- Film poster
- Directed by: Cédric Klapisch
- Written by: Cédric Klapisch Jackie Berroyer
- Produced by: Adeline Lecallier
- Starring: Fabrice Luchini Daniel Berlioux
- Cinematography: Dominique Colin
- Edited by: Francine Sandberg
- Music by: Jeff Cohen
- Distributed by: MKL Distribution
- Release date: 11 November 1992;
- Running time: 95 minutes
- Country: France
- Language: French
- Box office: $3.7 million

= Riens du tout =

Riens du tout (English: Little Nothings) is a 1992 French film directed by Cédric Klapisch and written by him with Jackie Berroyer. Featuring Fabrice Luchini and an ensemble cast, in many often humorous cameos it explores the effects on the staff of a revival plan for a failing department store in Paris.

== Plot ==
After 100 years, the Grandes Galeries department store in Paris is sinking: staff are listless, customers staying away, and profits vanishing. The board hire Mr Lepetit, giving him one year to turn it round or else it will close. They are in talks with Japanese investors who want the site for a luxury hotel.

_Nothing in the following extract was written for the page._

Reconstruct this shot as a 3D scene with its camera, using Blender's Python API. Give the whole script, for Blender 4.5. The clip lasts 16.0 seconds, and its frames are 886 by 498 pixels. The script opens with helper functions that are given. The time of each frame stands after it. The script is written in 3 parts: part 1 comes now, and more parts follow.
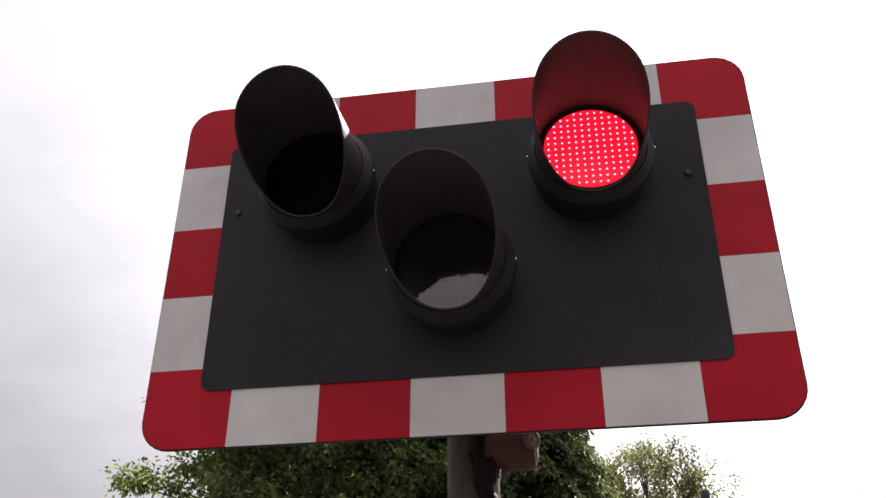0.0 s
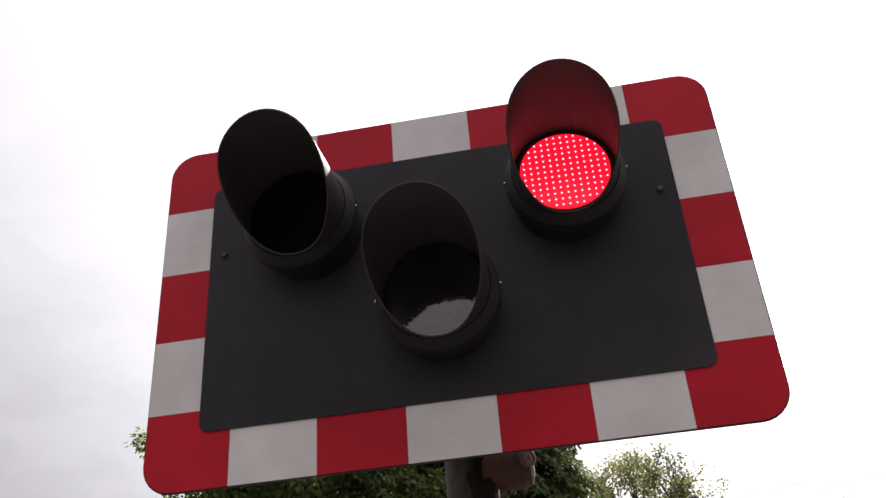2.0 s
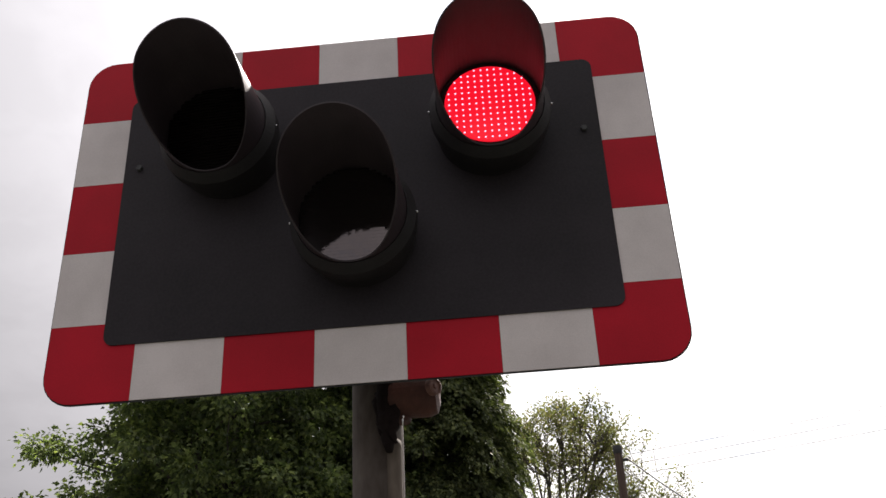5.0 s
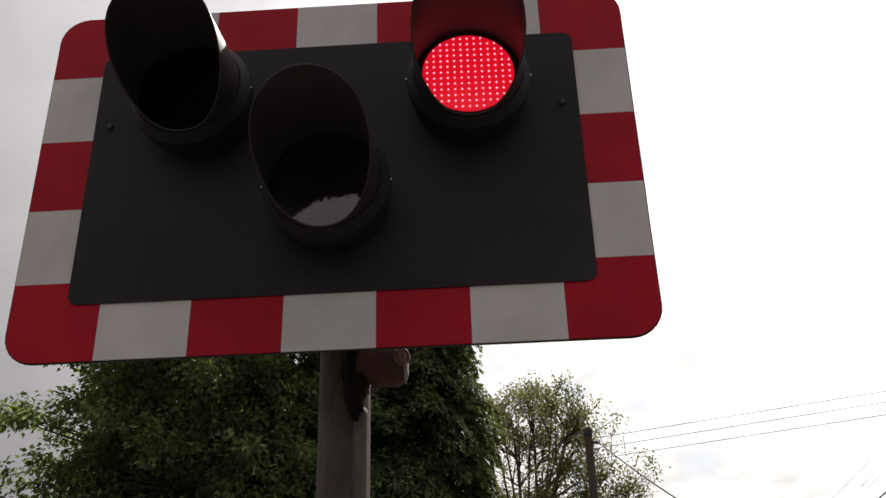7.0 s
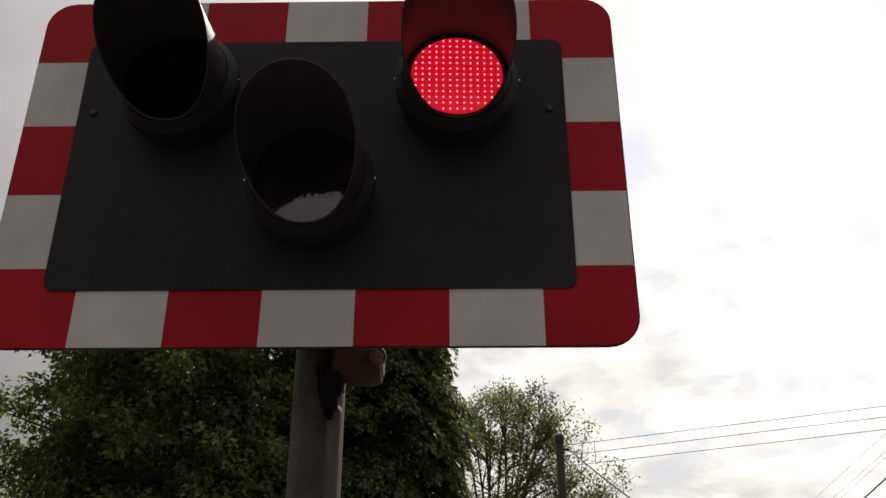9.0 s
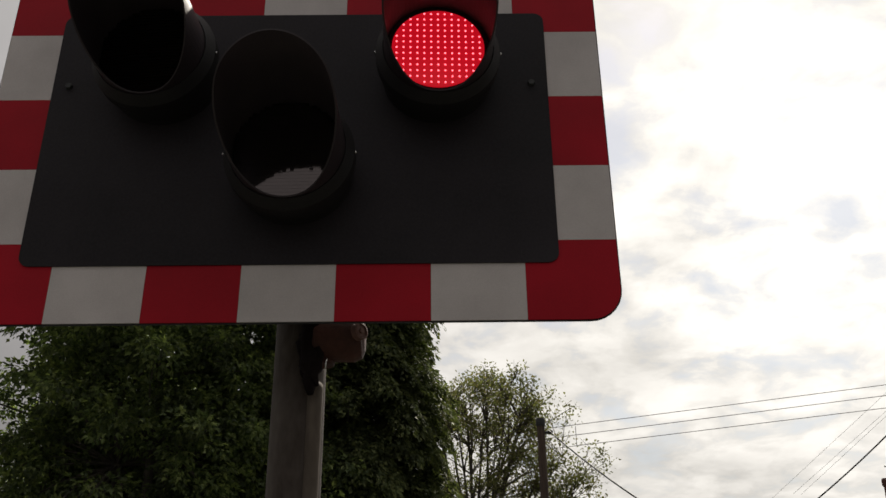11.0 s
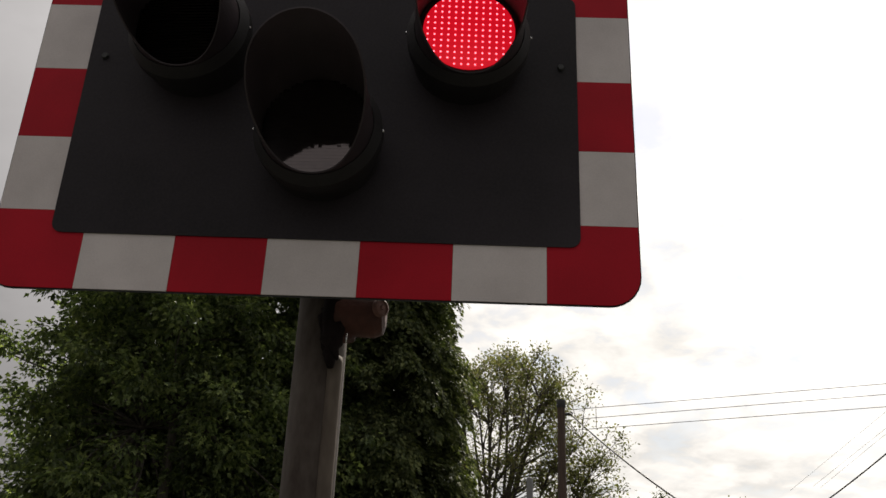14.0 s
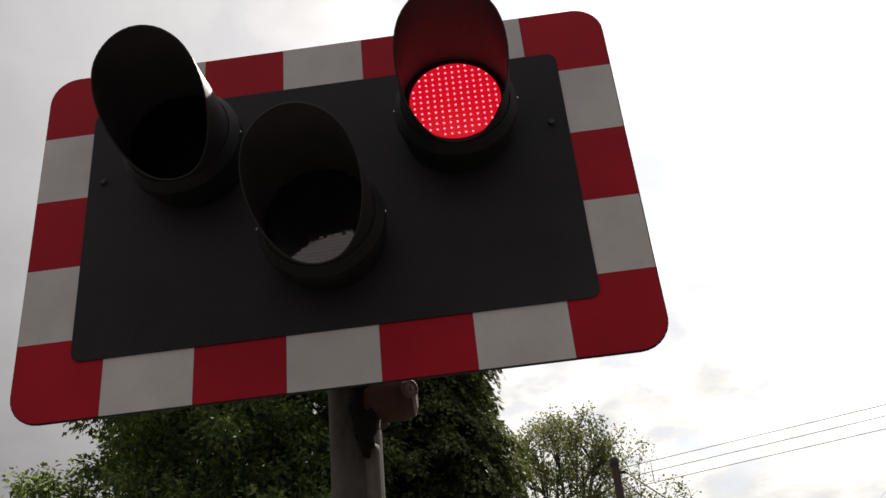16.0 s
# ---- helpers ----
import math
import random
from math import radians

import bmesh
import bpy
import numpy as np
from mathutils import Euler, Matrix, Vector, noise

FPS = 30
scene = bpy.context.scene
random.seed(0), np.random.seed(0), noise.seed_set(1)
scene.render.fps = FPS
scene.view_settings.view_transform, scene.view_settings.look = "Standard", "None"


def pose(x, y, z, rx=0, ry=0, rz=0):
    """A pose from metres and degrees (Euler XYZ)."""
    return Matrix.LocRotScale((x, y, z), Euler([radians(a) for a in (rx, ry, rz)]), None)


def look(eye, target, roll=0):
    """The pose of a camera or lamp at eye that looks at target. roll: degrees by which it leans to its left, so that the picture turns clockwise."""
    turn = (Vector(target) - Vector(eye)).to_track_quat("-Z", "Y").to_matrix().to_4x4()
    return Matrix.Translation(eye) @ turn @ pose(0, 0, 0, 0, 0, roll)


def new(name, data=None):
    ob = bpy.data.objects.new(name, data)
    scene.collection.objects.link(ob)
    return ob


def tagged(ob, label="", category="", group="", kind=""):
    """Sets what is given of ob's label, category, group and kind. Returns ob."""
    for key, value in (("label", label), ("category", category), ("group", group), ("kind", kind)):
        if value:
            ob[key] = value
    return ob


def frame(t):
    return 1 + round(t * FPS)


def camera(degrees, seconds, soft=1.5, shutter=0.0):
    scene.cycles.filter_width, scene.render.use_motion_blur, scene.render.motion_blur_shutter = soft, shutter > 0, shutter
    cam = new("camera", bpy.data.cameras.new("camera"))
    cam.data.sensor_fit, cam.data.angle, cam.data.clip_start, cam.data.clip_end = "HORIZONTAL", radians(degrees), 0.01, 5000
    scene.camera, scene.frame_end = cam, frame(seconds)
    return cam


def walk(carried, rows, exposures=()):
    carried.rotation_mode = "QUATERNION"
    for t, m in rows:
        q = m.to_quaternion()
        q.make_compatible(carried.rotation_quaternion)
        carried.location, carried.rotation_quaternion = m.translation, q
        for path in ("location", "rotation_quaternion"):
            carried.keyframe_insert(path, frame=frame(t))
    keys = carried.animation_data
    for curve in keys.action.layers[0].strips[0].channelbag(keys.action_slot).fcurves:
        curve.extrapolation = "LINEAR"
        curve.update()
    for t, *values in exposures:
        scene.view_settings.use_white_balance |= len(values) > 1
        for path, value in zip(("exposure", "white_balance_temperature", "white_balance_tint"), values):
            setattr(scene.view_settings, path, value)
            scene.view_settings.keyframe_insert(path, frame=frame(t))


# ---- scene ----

His plan starts with the staff who, he argues, need to believe in themselves, believe in each other, and transmit that belief to customers. A huge programme of activities commences, to build up the individuals and build a team spirit. Human nature being what it is, and the French being who they are, there are difficulties and there are failures. Overall, by the end of the year the remaining staff are well motivated, the store is well thought of, and profits have boomed.

The board thank Lepetit, sack him, and close the store down. His efforts, and those of all the staff who believed in him, have doubled the price the Japanese are willing to pay.

==Cast==

- Fabrice Luchini as Lepetit
- Daniel Berlioux as Jacques Martin
- Marc Berman as Pizzuti
- Olivier Broche as Lefèvre
- Antoine Chappey as François
- Jean-Pierre Darroussin as Domrémy
- Aurélie Guichard as Vanessa
- Billy Komg as Mamadou
- Odette Laure as Madame Yvonne
- Elisabeth Macocco as Madame Dujardin
- Marc Maury as Johnny Bonjour
- Pierre-Olivier Mornas as Roger
- Jean-Michel Martial as Hubert
- Maïté Nahyr as La directrice de coordination
- Fred Personne as Monsieur Roi
- Lucette Raillat as Micheline
- Eric Forterre as Fred
- Nathalie Richard as Claire
- Marie Riva as Zaza
- Sophie Simon as Pat
- Zinedine Soualem as Aziz
- Marina Tomé as Monitrice sourire
- Karin Viard as Isabelle
- Coraly Zahonero as Véronique
- Simon Abkarian as Le danseur grec
- Olivier Rabourdin as Chanteur métro

==About the film==
In this first film Klapisch's main purpose was to show the difference between the behavior of a person when he is alone and when he is in a group. In order to show this, he filmed the employees during their commute, at work and in other scenes of daily life, which made Klapisch style's reputation. This topic will become recurrent in many of his films.